TV Show Review: The Get Down (Part 2)

The second part of this Netflix original picks up where the Get Down brothers left off. The Get Down crew had a major success winning a rap battle and now they perform nightly at their own club. Ezekiel 'Books' Figuero (Justice Smith) is straddling two worlds as he works on his college essay before going out to perform a show. Mylene Cruz (Herizen F. Guardiola) has had success with her first hit but now must manage a crude record producer and the demands of her father Pastor Ramon Cruz (Giancarlo Esposito). Shaolin Fantastic (Shameik Moore) tries to pull Books back into the music business while also trying to maintain his drug dealing business by selling at their shows.

The villainous Cadillac (Yahya Abdul-Mateen II) still insists that this musical movement is fiction yet begrudges the Get Down brothers success. Ra-Ra (Skylan Brooks) falls for a girl in the Zulu brotherhood, though the members don't support what that the Get Down's rap show is a front for the drug dealing.
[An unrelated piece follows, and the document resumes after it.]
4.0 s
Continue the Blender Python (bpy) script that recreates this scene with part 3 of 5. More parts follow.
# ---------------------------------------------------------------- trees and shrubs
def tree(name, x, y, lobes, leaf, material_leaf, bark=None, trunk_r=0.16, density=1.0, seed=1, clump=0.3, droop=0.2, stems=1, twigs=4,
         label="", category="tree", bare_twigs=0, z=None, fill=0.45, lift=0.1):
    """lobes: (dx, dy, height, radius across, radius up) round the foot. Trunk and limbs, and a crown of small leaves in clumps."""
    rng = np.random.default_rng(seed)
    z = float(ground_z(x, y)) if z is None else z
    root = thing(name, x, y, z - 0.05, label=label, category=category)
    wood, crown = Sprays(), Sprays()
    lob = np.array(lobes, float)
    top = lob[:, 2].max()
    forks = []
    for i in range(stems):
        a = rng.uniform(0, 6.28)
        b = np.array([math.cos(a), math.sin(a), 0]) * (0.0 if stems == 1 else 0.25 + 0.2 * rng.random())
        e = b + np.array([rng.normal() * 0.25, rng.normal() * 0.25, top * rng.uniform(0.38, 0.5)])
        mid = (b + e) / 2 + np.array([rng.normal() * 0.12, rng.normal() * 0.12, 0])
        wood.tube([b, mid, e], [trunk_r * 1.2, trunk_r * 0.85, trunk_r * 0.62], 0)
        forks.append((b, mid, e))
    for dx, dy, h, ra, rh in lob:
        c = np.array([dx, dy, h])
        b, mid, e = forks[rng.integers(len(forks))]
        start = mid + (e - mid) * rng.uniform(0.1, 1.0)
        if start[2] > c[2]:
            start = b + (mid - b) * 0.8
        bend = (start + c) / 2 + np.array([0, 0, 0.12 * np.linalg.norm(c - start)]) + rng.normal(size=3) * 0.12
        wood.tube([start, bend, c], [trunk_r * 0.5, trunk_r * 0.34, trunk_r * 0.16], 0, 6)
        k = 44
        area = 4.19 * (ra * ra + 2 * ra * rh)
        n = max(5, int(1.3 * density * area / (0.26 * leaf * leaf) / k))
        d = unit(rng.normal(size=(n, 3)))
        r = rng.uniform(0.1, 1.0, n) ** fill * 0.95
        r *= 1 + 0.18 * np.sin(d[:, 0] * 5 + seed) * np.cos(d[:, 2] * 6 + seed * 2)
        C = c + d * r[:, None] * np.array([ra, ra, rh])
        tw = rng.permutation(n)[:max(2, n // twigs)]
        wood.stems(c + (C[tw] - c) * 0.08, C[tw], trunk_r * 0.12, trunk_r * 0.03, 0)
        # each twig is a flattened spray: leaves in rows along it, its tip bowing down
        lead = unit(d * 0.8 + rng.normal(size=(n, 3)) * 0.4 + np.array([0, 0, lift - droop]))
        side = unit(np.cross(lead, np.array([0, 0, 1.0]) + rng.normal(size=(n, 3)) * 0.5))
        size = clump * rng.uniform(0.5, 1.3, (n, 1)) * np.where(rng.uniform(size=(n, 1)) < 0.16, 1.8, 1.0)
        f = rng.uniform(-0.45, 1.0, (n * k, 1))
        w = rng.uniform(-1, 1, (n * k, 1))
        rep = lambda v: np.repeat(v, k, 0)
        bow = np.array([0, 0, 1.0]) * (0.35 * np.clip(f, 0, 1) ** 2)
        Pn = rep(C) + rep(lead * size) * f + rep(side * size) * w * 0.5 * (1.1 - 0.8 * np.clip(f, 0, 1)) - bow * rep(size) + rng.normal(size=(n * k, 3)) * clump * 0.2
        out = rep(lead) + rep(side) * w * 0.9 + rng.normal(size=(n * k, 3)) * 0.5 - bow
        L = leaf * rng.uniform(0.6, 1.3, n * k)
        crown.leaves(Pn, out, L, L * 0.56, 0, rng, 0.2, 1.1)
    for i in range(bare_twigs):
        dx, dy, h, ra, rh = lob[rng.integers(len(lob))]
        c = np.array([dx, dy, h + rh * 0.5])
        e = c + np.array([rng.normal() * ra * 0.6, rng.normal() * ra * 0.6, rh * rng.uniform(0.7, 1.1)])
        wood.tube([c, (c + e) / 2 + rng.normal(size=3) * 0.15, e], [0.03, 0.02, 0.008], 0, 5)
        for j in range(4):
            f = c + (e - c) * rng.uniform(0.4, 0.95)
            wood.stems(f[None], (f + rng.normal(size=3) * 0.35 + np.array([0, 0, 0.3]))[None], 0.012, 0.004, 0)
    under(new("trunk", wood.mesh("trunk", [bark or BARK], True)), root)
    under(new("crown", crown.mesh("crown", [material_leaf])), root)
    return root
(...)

Dizzee (Jaden Smith) writes to his lover Thor in prison as he draws the story of the Get Down. History catches up with Papa Fuerte (Jimmy Smits) as he hopes to develop a part of the Bronx but the law is also threatening to catch up.

There was a feeling of dread that comes over the initial parts of this season as the success is sprinkled with danger. Boo-Boo (Tremaine Brown Jr.) wants to impress a girl so he joins the drug game of selling weed spiked with angel dust but when Cadillac initiates a nefarious plan to spike the dust to poison, the Get Down brother's club is littered with sick bodies, including Dizzee. Boo-Boo can't stay ahead of the law forever. Ezekiel also struggles to keep a pristine look when Shaolin crashes his college interview and draws a gun on several of the white college jerks.
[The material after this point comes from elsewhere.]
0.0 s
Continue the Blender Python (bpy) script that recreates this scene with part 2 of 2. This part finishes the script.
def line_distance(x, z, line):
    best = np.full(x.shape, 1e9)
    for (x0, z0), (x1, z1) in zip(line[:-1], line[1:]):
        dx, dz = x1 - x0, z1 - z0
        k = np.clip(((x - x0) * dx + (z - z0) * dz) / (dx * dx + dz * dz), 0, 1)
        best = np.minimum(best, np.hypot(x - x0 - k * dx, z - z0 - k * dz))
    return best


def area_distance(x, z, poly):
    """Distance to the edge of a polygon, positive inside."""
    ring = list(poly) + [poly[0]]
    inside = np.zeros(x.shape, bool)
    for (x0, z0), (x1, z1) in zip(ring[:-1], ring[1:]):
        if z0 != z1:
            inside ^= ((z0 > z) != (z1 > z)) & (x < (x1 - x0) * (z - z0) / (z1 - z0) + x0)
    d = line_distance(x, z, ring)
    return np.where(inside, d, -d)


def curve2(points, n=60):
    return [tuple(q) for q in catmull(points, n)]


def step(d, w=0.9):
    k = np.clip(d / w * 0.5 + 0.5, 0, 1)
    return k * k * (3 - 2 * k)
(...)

Mylene's rise to fame hits a barrier when her father tries to control her image but the record producer demands a sexier image. Mylene goes with showbiz as opposed to her father's wishes, which leads to Pastor Cruz's descent, his wife's revelation of Mylene's true father, and his eventual suicide at the altar of his new church. The Get Down brothers have to gather the various leaders of this new music movement and hold one large concert to stop Cadillac and his evil Aunt from stealing their music and making them stick to a bad contract. All of this feels a bit jumbled together and wraps up a little too quickly.

I didn't enjoy the second part as much of the first as it seemed to be teetering on the edge of drama but skirted any real consequences. There was still that frenetic joy but the switching of storylines didn't quite work and most of this felt a bit repetitive of the first part. The historical nature didn't seem to have as much an affect though the music was a joy to listen to. If you are interested in the birth of hip-hop or would enjoy a musical exploration of New York in the eighties, this might just be the show for you. It wasn't too long so didn't kill too much television time with a quick watch, and had interesting enough characters to carry it through the episodes.